— START OF Information provided —
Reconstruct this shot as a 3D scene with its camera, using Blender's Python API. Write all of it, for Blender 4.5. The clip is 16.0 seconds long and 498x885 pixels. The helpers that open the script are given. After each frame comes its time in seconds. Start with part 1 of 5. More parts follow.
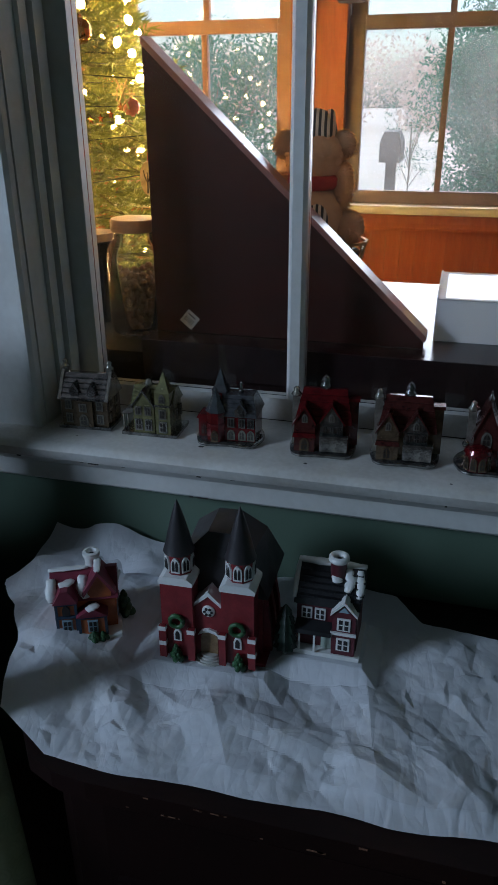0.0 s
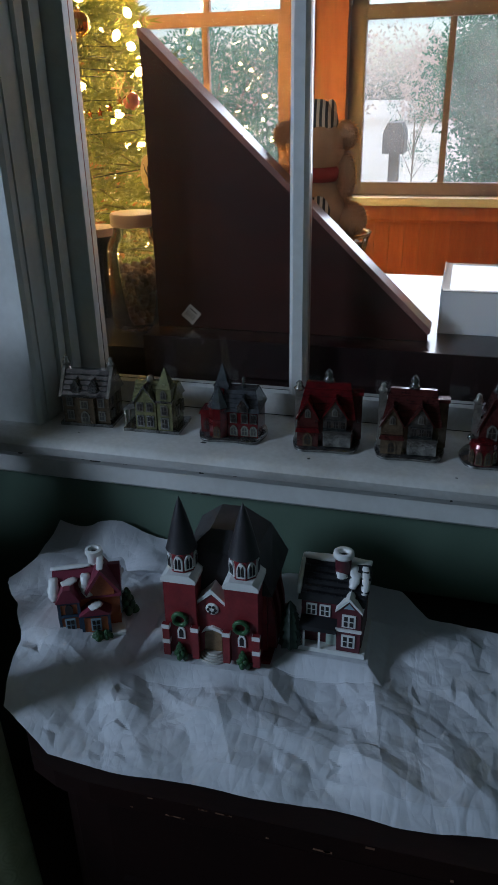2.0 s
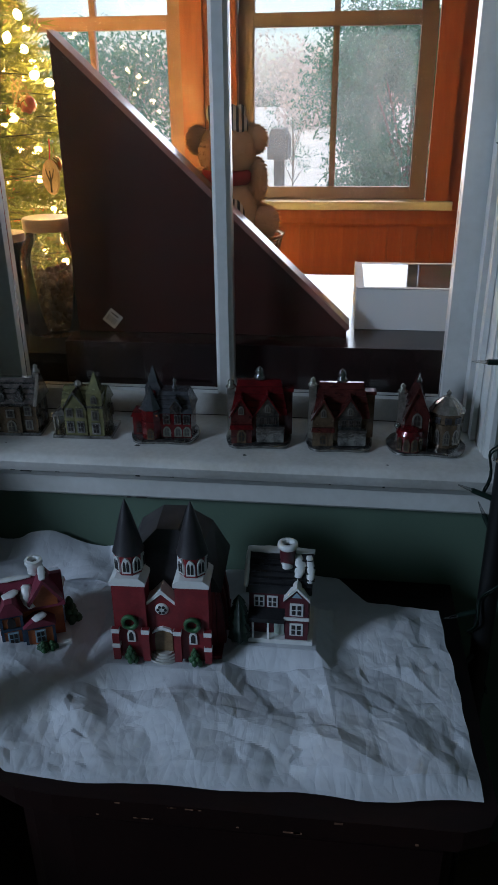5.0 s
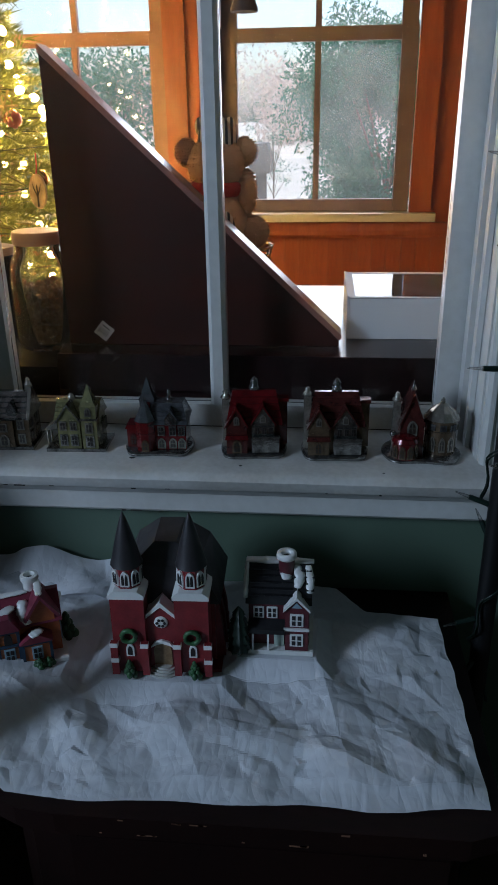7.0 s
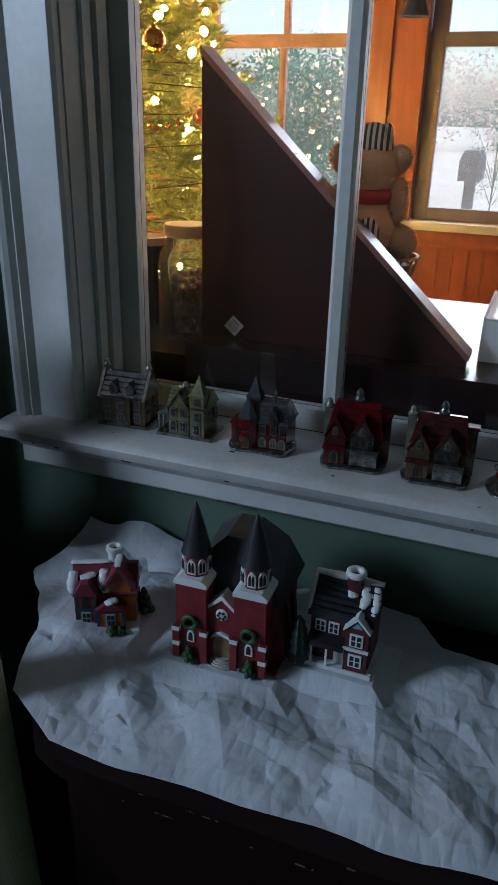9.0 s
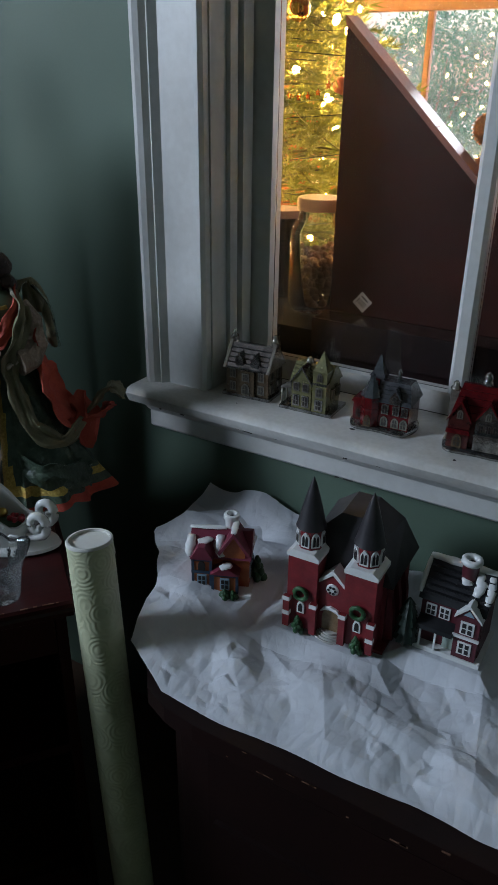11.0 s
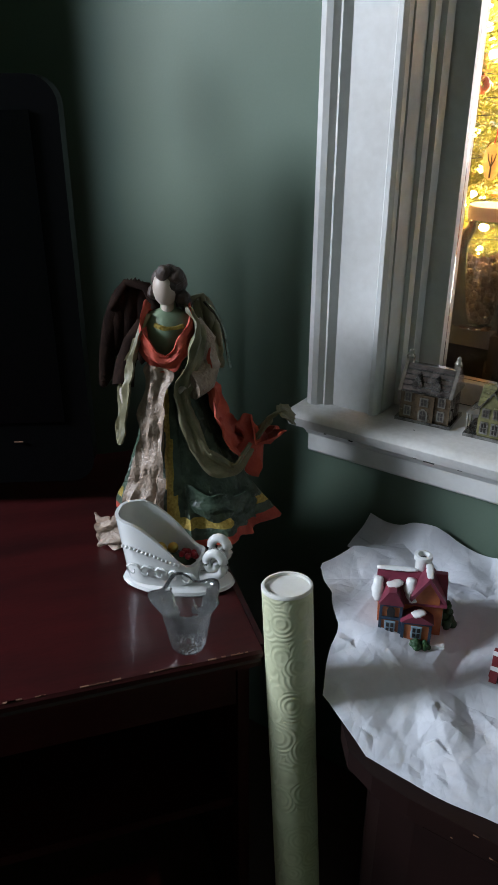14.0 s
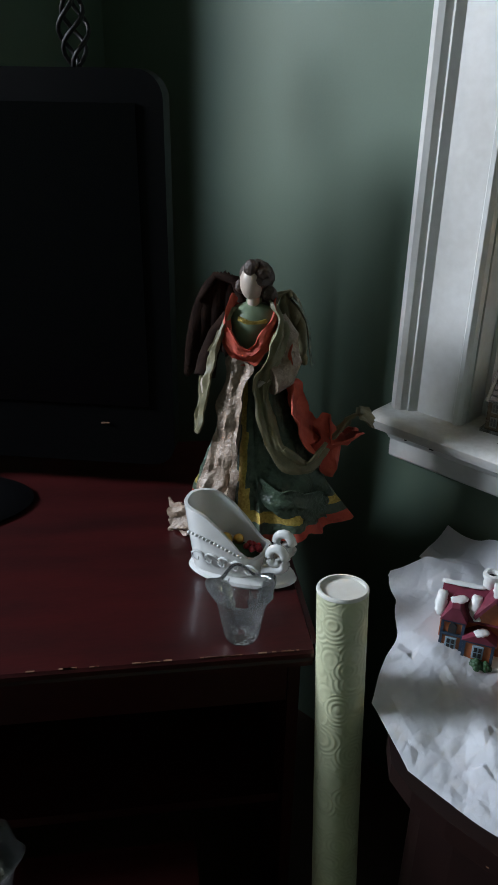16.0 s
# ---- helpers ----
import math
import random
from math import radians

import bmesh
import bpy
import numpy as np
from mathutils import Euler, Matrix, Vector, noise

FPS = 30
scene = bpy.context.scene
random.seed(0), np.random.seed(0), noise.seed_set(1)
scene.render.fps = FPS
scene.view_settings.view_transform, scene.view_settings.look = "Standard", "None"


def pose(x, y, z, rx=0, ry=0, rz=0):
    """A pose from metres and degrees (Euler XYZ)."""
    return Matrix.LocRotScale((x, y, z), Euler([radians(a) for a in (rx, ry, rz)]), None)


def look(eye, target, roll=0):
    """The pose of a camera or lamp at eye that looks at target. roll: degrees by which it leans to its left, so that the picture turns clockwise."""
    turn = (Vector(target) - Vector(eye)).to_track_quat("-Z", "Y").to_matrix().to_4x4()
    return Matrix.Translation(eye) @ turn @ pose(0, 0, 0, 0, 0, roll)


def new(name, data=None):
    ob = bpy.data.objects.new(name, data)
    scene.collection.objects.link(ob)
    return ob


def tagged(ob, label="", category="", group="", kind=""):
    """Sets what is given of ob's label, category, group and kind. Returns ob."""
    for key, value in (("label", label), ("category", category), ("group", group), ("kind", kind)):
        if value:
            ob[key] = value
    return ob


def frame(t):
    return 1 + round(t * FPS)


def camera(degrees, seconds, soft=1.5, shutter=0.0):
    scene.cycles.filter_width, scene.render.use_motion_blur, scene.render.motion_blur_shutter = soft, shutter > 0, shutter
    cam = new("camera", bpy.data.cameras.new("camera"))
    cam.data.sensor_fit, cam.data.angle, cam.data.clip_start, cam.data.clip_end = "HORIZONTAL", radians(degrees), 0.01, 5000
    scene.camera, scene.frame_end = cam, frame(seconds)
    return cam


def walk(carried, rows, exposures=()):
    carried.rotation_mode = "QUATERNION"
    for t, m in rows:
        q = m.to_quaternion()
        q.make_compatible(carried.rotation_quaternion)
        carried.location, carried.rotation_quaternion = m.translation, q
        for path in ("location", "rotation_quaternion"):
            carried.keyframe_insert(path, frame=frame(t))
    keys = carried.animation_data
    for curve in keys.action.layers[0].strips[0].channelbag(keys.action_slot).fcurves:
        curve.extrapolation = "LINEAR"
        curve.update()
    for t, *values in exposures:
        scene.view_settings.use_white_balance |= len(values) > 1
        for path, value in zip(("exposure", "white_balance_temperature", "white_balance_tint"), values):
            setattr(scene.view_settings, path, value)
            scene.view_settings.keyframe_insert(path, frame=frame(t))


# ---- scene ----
— END OF Information provided —
* Problem to solve *
Copy the data exactly. Any picture it contains is to be omitted.

* Task response *
Reconstruct this shot as a 3D scene with its camera, using Blender's Python API. Write all of it, for Blender 4.5. The clip is 16.0 seconds long and 498x885 pixels. The helpers that open the script are given. After each frame comes its time in seconds. Start with part 1 of 5. More parts follow.
0.0 s
2.0 s
5.0 s
7.0 s
9.0 s
11.0 s
14.0 s
16.0 s
# ---- helpers ----
import math
import random
from math import radians

import bmesh
import bpy
import numpy as np
from mathutils import Euler, Matrix, Vector, noise

FPS = 30
scene = bpy.context.scene
random.seed(0), np.random.seed(0), noise.seed_set(1)
scene.render.fps = FPS
scene.view_settings.view_transform, scene.view_settings.look = "Standard", "None"


def pose(x, y, z, rx=0, ry=0, rz=0):
    """A pose from metres and degrees (Euler XYZ)."""
    return Matrix.LocRotScale((x, y, z), Euler([radians(a) for a in (rx, ry, rz)]), None)


def look(eye, target, roll=0):
    """The pose of a camera or lamp at eye that looks at target. roll: degrees by which it leans to its left, so that the picture turns clockwise."""
    turn = (Vector(target) - Vector(eye)).to_track_quat("-Z", "Y").to_matrix().to_4x4()
    return Matrix.Translation(eye) @ turn @ pose(0, 0, 0, 0, 0, roll)


def new(name, data=None):
    ob = bpy.data.objects.new(name, data)
    scene.collection.objects.link(ob)
    return ob


def tagged(ob, label="", category="", group="", kind=""):
    """Sets what is given of ob's label, category, group and kind. Returns ob."""
    for key, value in (("label", label), ("category", category), ("group", group), ("kind", kind)):
        if value:
            ob[key] = value
    return ob


def frame(t):
    return 1 + round(t * FPS)


def camera(degrees, seconds, soft=1.5, shutter=0.0):
    scene.cycles.filter_width, scene.render.use_motion_blur, scene.render.motion_blur_shutter = soft, shutter > 0, shutter
    cam = new("camera", bpy.data.cameras.new("camera"))
    cam.data.sensor_fit, cam.data.angle, cam.data.clip_start, cam.data.clip_end = "HORIZONTAL", radians(degrees), 0.01, 5000
    scene.camera, scene.frame_end = cam, frame(seconds)
    return cam


def walk(carried, rows, exposures=()):
    carried.rotation_mode = "QUATERNION"
    for t, m in rows:
        q = m.to_quaternion()
        q.make_compatible(carried.rotation_quaternion)
        carried.location, carried.rotation_quaternion = m.translation, q
        for path in ("location", "rotation_quaternion"):
            carried.keyframe_insert(path, frame=frame(t))
    keys = carried.animation_data
    for curve in keys.action.layers[0].strips[0].channelbag(keys.action_slot).fcurves:
        curve.extrapolation = "LINEAR"
        curve.update()
    for t, *values in exposures:
        scene.view_settings.use_white_balance |= len(values) > 1
        for path, value in zip(("exposure", "white_balance_temperature", "white_balance_tint"), values):
            setattr(scene.view_settings, path, value)
            scene.view_settings.keyframe_insert(path, frame=frame(t))


# ---- scene ----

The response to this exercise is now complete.